(MENAFN - Arab News) LAUNCESTON, Australia: The decision by Boashan Iron & Steel Co, China's biggest listed steelmaker, to idle a plant may both be a sign of how bad things are in the key sector and a contrarian signal that a turnaround is near.
It's easy to construct an argument that the move to close the 3 million ton-a-year plant in Shanghai is proof that China's steel sector has too much capacity and supply is well ahead of demand.
Closing down higher cost steel production is after all what should happen when demand cools and prices decline, and there is also a need to work through an overhang of inventory built up in the first half of 2012 when steelmakers maintained output even as economic growth eased.
However, an argument can also be built on saying the Boashan move is an early indicator that things should start turning around within the next 12 months.
Removing the higher cost production allows prices to stabilize as supply adjusts lower to reflect the change in demand.
What you are basically left with is a situation where the current short-term pain is replaced with longer-term gain.
The question then becomes how long are iron ore and steel producers going to have to wait for the good times to return?
It's worth looking back to the start of 2012 when many analysts thought Chinese commodity demand would slow in the first half before rebounding in the second.
Instead what happened is that the economic growth rate eased as expected, but raw commodity consumption and finished product output continued apace, particularly in the steel sector.
This led to a build-up of inventories, falling prices and the current situation, where even if demand does pick up, it will take some time to work its way down to commodity producers.
The most-traded steel rebar contract in Shanghai has lost 13 percent this year and while it has picked up slightly in recent weeks, it's still near the record low hit last month.
Spot iron ore prices have also rebounded recently, gaining 17 percent in September, but they were still down 22 percent for the third quarter, the steepest drop since the Steel Index starting compiling data in 2008.
The idling of the Boashan steel plant in Shanghai is unlikely to be the last such occurrence, especially if the Chinese government's 160 billion infrastructure-spending boost fails to increase demand meaningfully in the next few months.
Iron ore capacity is also being closed in China, with high-cost mines the first to go.
This is positive for the big, global iron ore miners such as Vale, BHP Billton and Rio Tinto, as their lower cost bases means they can keep producing at a profit long after Chinese rivals are deep in the red.

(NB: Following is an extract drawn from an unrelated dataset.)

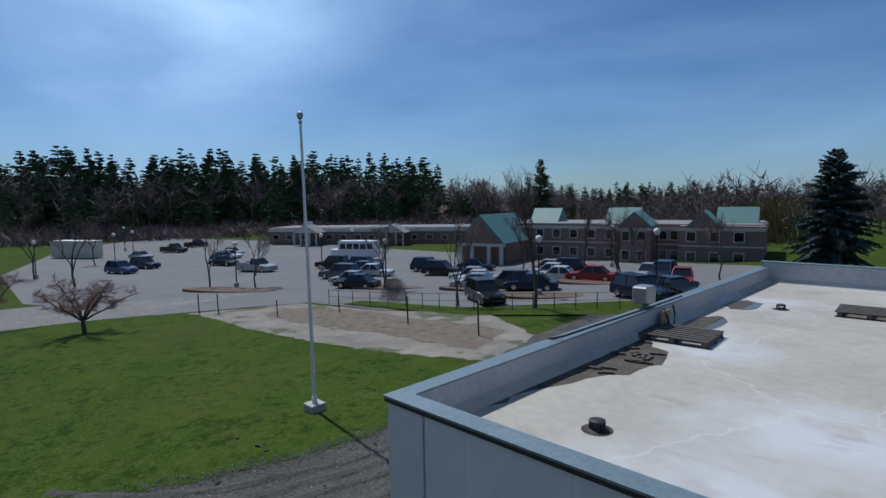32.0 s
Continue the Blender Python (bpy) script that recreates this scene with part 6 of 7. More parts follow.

But just as analysts were off with the timing of the slowdown in China's commodity demand, hopes that it will rebound by the end of this year may be too optimistic as well.
Even if China's economic growth does start to regain momentum, and by that I mean a gross domestic product outcome above 8 percent in year-on-year terms, it's likely that commodity demand will lag the improvement, just as it remained resilient during the first half of slowing GDP growth.
The official Purchasing Managers' Index rose to 49.8 in September from 49.2 in August, which was the lowest reading since November 2011.
While still in contractionary territory below 50, the PMI is consistent with an economy bouncing along the bottom of the cycle.
But the compiler of the PMI, the National Bureau of Statistics, also said on Monday that while demand for food, beverages, tobacco and computers improved, that for steel, refined metals and construction materials remained under pressure.
This is consistent with the view that any recovery in the iron ore and steel sector is going to be slow, and more likely U-shaped rather than the more V-shaped rebound that happened after the 2008 global financial crisis.
The closure of one of Baoshan's steel plants confirms what we already know: namely that China's steel sector is now doing it tough and suffering from the hangover of over supply in a softening demand scenario.
But it also lays the groundwork for improvement in the sector, albeit a slow and lumpy recovery rather than strong and sustained as many producers would prefer.
- Clyde Russell is a Reuters market analyst. The views expressed are his own.